As part of the creative process, inspiration springs from "our rare moments of non-rational perception" states Mr. Le Van in the excellent album notes. All of these pieces are somehow marked by feelings of innocence, yearning and a childlike enchantment. They are dreamlike. Some of these dreams are sunny and blissful while others are dark and chilling. But it's a sense of longing that is the common thread running through all the music here; and the music is wonderful! Much of it too is appearing for the first time on CD. The Schoenberg Sechs Kleine Klavierstücke, Op.19 is well represented in the catalog and Korngold's Four Waltes for Piano is available in other versions, but only a couple. The other pieces by Ernst Toch, Erich Zeisl and Mario Castelnuovo-Tedesco are largely appearing on disc for the first time.

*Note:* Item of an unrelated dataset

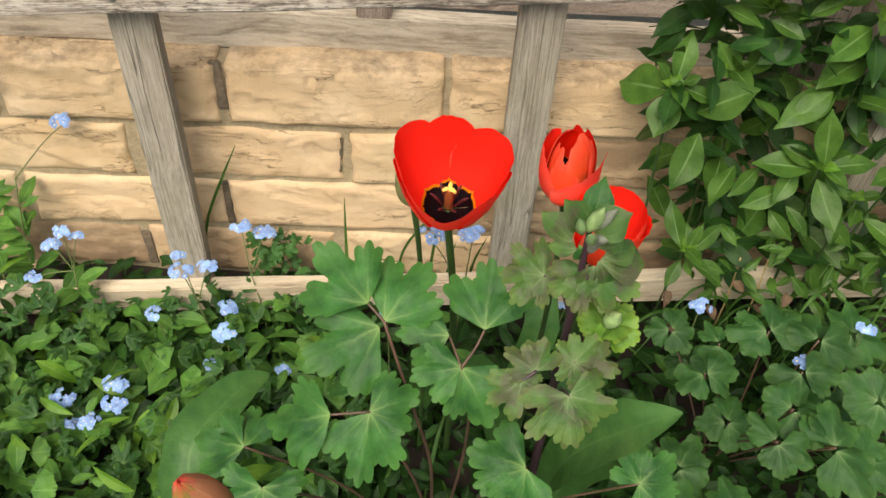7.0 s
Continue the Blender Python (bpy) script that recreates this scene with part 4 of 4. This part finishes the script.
right_col = thing("columbine", (0.33, 0.7937, SOIL), "low columbine with dull bluish-green rounded leaflets", "columbine")
for k, (x, y, z, sz, n, turn) in enumerate([(0.237, 0.8061, 0.1648, 0.030, 3, 60), (0.280, 0.7906, 0.1652, 0.031, 2, 105), (0.258, 0.7545, 0.1661, 0.033, 2, 215), (0.333, 0.8082, 0.1648, 0.042, 2, 20), (0.379, 0.7989, 0.165, 0.046, 2, 330), (0.352, 0.7607, 0.164, 0.042, 2, 210), (0.329, 0.7174, 0.167, 0.036, 2, 130), (0.329, 0.7174, 0.165, 0.036, 1, 310), (0.305, 0.6834, 0.1679, 0.036, 2, 130), (0.305, 0.6834, 0.1659, 0.038, 1, 330), (0.353, 0.6782, 0.168, 0.050, 2, 290), (0.355, 0.6803, 0.166, 0.046, 1, 70), (0.333, 0.8082, 0.1628, 0.036, 1, 205),
                                       (0.425, 0.7421, 0.1464, 0.044, 3, None), (0.43, 0.8247, 0.1444, 0.042, 3, None), (0.40, 0.6906, 0.1277, 0.040, 3, None), (0.235, 0.6906, 0.1077, 0.038, 3, None), (0.20, 0.737, 0.0966, 0.036, 3, None), (0.36, 0.6235, 0.1094, 0.040, 3, None), (0.275, 0.6411, 0.1189, 0.040, 3, None), (0.22, 0.6442, 0.1089, 0.040, 3, None), (0.165, 0.7937, 0.0801, 0.034, 3, None), (0.30, 0.7525, 0.0912, 0.036, 3, None), (0.40, 0.7628, 0.0959, 0.036, 3, None), (0.28, 0.835, 0.0841, 0.034, 3, None)]):
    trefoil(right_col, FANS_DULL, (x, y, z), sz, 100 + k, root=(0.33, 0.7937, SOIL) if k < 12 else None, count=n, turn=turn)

# ---- leafy perennial by the wall ----
perennial = thing("leafy_perennial", (0.30, 0.8969, -0.0197), "dense leafy perennial with pointed glossy green leaves against the wall", "garden plant")


def whorled(parent, foot, top, pairs, size, seed, crown=True):
    """A stem with crosswise pairs of pointed leaves and a rosette at its top."""
    rng = random.Random(seed)
    foot, top = Vector(foot), Vector(top)
    bend = Vector((rng.uniform(-0.02, 0.02), rng.uniform(-0.01, 0.01), 0))
    path = [foot, foot.lerp(top, 0.35) + bend, foot.lerp(top, 0.7) + bend * 0.6, top]
    part("stem", tube(path, [0.0017, 0.0016, 0.0014, 0.0011], 7), M_STEM, parent)
    axis = (path[3] - path[2]).normalized()
    for p in range(pairs + 1):
        f = 1 - p / (pairs + 1) * 0.72
        at = path[2].lerp(path[3], (f - 0.7) / 0.3) if f > 0.7 else path[1].lerp(path[2], max(0, (f - 0.35) / 0.35))
        for half in range(2):
            a = radians(90 * (p % 2) + 180 * half + rng.uniform(-25, 25) + seed * 31)
            d = Vector((math.cos(a), math.sin(a) - 0.35, rng.uniform(-0.25, 0.45) + (0.35 if p == 0 else 0)))
            s = size * (0.8 if p == 0 else 1.0) * rng.uniform(0.8, 1.2)
            part("leaf", OVATES[rng.randrange(6)], None, parent, m=frame_of(at, at + d.normalized() * s, Vector((0, -0.55, 0.9)) + Vector((rng.uniform(-0.3, 0.3), 0, 0)), None, rng.uniform(0.85, 1.1)))
    if crown:
        for k in range(6):
            a = radians(60 * k + rng.uniform(-12, 12))
            d = Vector((math.cos(a) * 0.8, math.sin(a) * 0.8 - 0.2, 0.75))
            part("leaf", YOUNG[k % 3], None, parent, m=frame_of(top, top + d.normalized() * size * rng.uniform(0.22, 0.42), (d.x * -0.8, -0.5, 0.8), None, 1.0))


for k, (x, y, z, pr, s) in enumerate([(0.215, 0.927, 0.358, 0, 0.050), (0.270, 0.950, 0.366, 0, 0.052), (0.359, 0.892, 0.302, 0, 0.05), (0.30, 0.972, 0.415, 1, 0.050), (0.345, 0.970, 0.425, 2, 0.055), (0.39, 0.95, 0.42, 3, 0.056),
                                      (0.262, 0.892, 0.190, 0, 0.040), (0.45, 0.90, 0.36, 3, 0.055), (0.46, 0.95, 0.42, 4, 0.055), (0.42, 0.91, 0.25, 1, 0.032), (0.47, 0.90, 0.29, 2, 0.038), (0.52, 0.95, 0.42, 4, 0.055), (0.50, 0.90, 0.27, 2, 0.036), (0.56, 0.89, 0.35, 4, 0.055)]):
    whorled(perennial, (0.25 + 0.6 * (x - 0.19) + 0.02 * (k % 3), 0.925 + 0.01 * (k % 3), -0.03), (x, y, z), pr, s, 200 + k)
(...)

The Four Waltzes for Piano by Erich Korngold evokes a heady yearning for "an irretrievably lost Vienna," (Le Van). Erich Zeisl's Klavierstücke 'November', is imbued with melancholy nostalgia, momentarily lapsing into a guileless bliss for brief periods. The sample provided in the sidebar is one of three pieces by Ernst Toch (1887-1964), his Scherzo, op. 11. You can also sample Mario Castelnuovo-Tedesco's I Naviganti (1919) by playing the video below. If you want to hear more, you can listen to many brief samples on the HBDirect website. Congratulations to Mr. Le Van for this very thoughtful project and for his eloquently musical performances.